Через год после смерти отца я потеряла и маму. После моего брака мама была сама не своя. Она хорошо относилась к Сильвио, с ним она была предупредительна и любезна, со мной – терпелива и доброжелательна. Но что-то изменилось, то, что составляло центр ее жизни, а именно: растить дочь, давать ей образование, ругать и любить ее же – все это куда-то сместилось, и она осталась наедине с собой.

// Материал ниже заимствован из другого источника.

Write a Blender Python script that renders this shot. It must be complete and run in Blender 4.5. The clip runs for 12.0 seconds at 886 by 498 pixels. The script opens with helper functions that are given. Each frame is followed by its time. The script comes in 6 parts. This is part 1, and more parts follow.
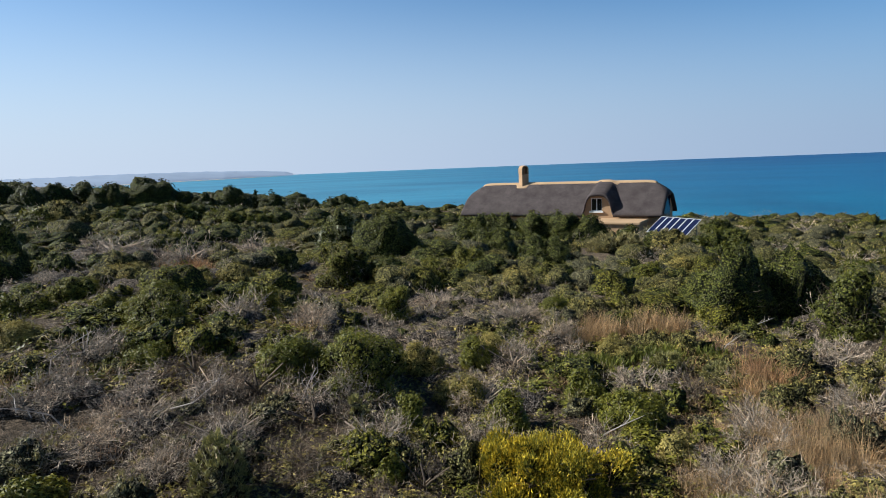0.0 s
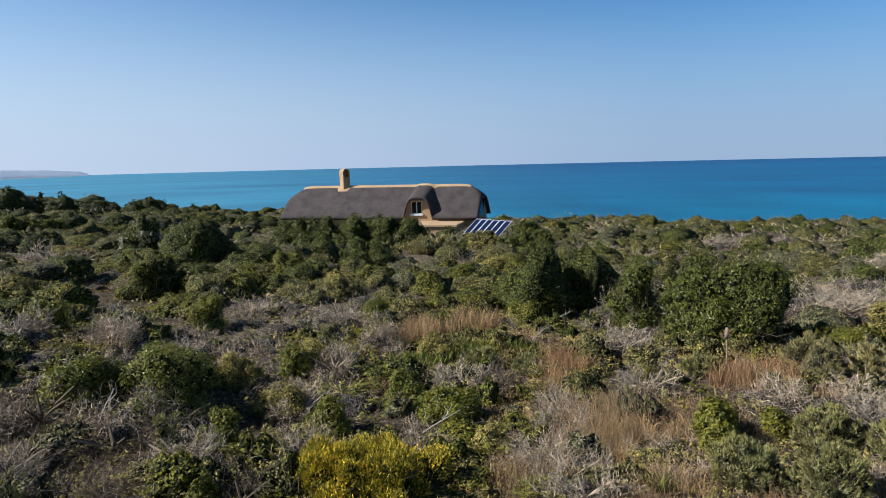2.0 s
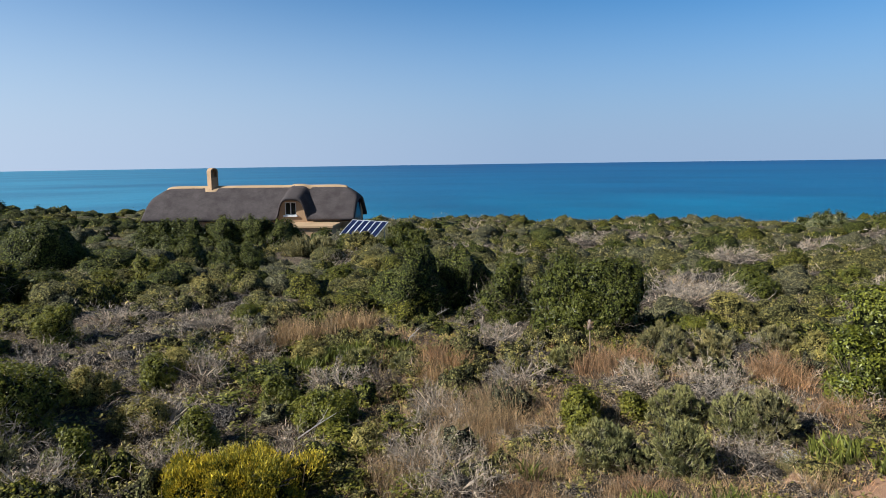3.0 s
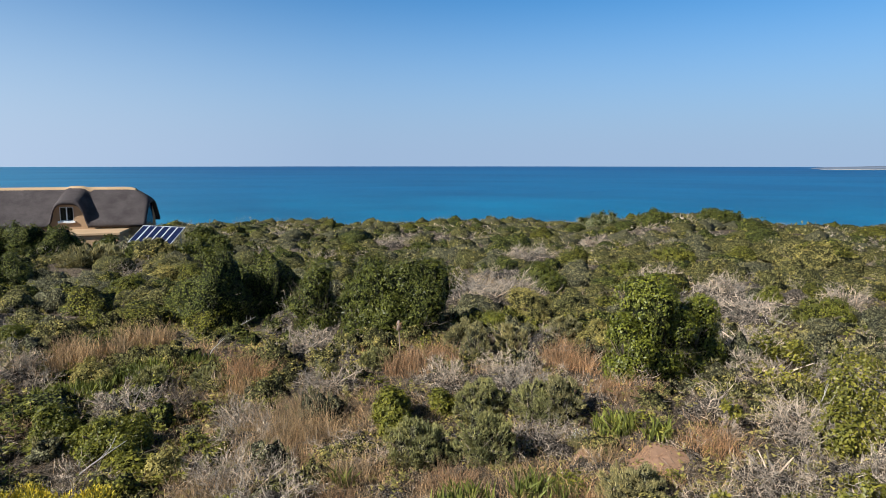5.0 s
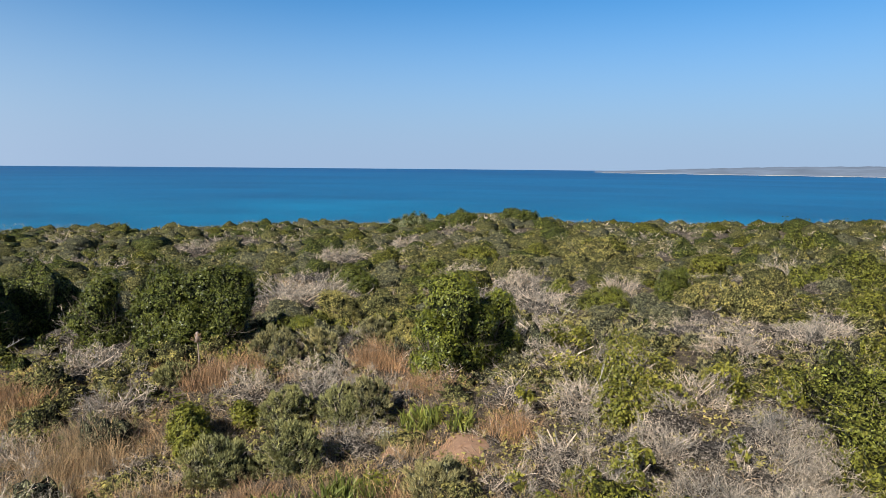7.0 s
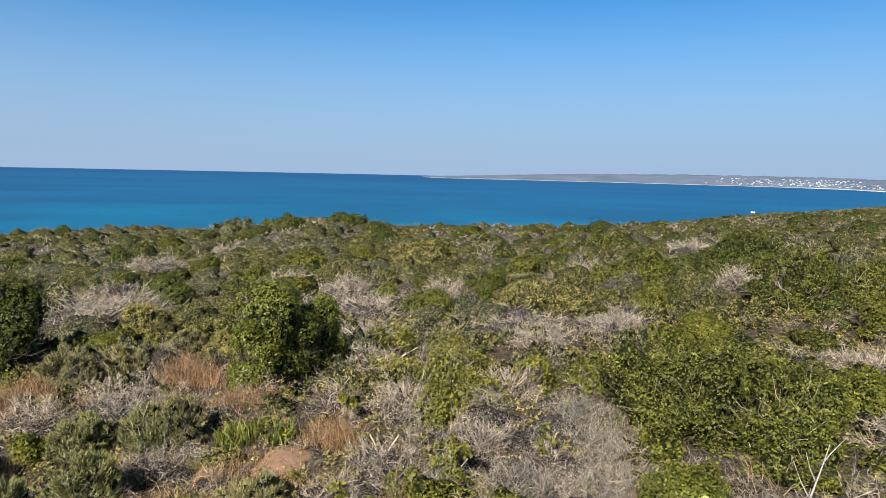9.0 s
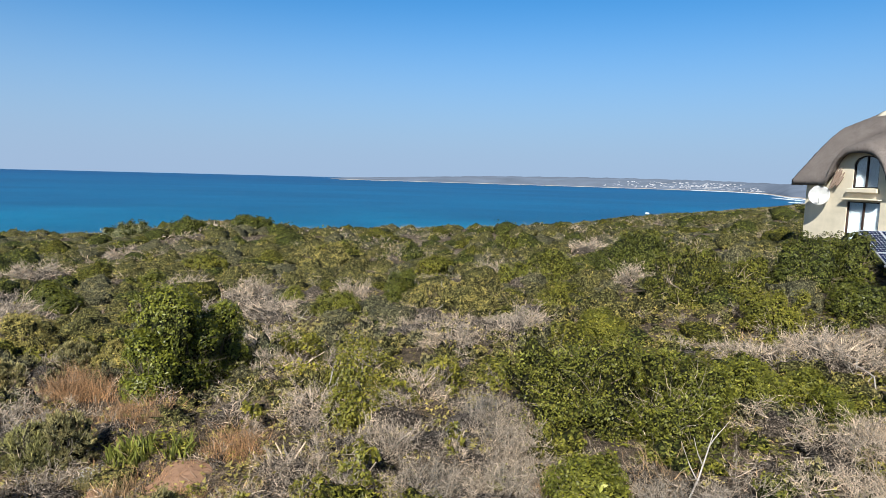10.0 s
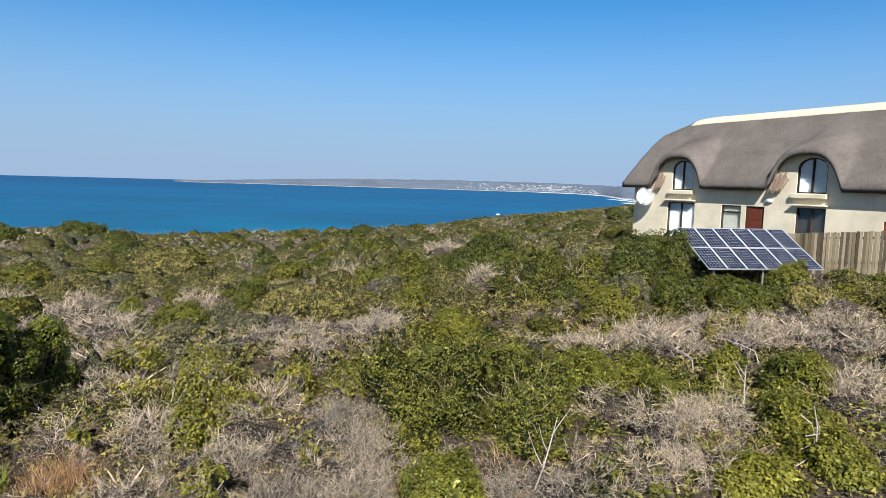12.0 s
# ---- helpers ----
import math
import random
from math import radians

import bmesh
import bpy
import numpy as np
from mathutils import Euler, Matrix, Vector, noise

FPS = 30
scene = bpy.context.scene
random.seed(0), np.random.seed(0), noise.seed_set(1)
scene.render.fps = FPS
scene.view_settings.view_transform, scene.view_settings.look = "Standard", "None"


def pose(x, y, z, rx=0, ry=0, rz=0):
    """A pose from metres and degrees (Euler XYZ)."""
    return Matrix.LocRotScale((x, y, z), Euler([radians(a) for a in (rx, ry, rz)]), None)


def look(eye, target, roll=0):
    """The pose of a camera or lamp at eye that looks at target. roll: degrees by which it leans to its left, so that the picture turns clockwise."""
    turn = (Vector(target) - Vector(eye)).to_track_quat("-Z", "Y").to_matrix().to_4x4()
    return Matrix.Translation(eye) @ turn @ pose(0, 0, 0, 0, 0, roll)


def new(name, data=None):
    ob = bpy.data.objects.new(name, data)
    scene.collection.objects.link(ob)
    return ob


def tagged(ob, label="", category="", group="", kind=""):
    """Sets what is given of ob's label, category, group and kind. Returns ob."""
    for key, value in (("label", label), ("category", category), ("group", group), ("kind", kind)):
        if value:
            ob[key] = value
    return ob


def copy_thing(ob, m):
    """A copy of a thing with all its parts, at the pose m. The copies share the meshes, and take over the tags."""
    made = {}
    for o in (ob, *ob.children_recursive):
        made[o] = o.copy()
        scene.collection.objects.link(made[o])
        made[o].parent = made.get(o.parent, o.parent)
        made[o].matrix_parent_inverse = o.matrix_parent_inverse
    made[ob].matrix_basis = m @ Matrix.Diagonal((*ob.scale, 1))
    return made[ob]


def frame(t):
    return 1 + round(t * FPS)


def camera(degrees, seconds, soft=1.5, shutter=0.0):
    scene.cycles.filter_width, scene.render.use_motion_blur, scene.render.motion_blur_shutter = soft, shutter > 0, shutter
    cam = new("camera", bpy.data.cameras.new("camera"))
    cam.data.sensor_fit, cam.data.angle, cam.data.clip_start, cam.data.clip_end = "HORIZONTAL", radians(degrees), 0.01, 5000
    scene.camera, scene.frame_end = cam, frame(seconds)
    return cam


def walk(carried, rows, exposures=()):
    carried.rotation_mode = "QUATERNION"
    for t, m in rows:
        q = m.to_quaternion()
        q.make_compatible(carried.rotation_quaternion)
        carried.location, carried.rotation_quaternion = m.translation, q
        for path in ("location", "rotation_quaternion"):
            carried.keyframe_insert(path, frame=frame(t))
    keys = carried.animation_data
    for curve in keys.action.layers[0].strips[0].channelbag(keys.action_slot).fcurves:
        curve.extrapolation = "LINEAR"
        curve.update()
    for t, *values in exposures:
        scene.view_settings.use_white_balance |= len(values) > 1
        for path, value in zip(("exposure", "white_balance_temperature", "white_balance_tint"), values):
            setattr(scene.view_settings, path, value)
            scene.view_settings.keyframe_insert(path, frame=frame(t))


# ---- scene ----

Нина впервые увидела себя в истинном свете: постаревшая женщина, лишившаяся амбиций и перспектив, претерпевшая слишком много лишений, она теряла интерес к жизни. Та сила, которая ее всегда поддерживала, и тогда, когда она бежала из России со мной, и в те годы, когда она должна была сражаться за то, чтобы я встретила свою жизнь подготовленной как можно лучше, более не имела смысла. Может быть, только в этот момент она пожалела, что избрала путь, на котором не могла уже встретить нового спутника жизни. Неожиданно ей больше нечем было заняться, не с кем бороться. Она стала впадать в депрессии. Я не понимала ее переживаний. Ведь моя мама ничего не потеряла. Она оставалась здесь, в том же городе, всего в нескольких минутах ходьбы от меня, я обедала у нее почти каждый день, я возила ее с собой в Париж и на летний отдых. Но горе Нины состояло не в том, что она что-то потеряла, это не было ностальгией по счастью, которое никогда не возвратится. Это было сумрачной, холодной, иссушающей болью. Не было ни слез, ни отчаяния, наоборот, полное отсутствие эмоций. Когда исчезает всякий интерес к будущему, жизнь обретает размытые, поблекшие, неясные тона, напряженный ритм когда-то прожитых дней замедляется до полного паралича жизненных позывов. Возможно, Нина не желала смерти, однако она не хотела и той жизни, которая у нее была.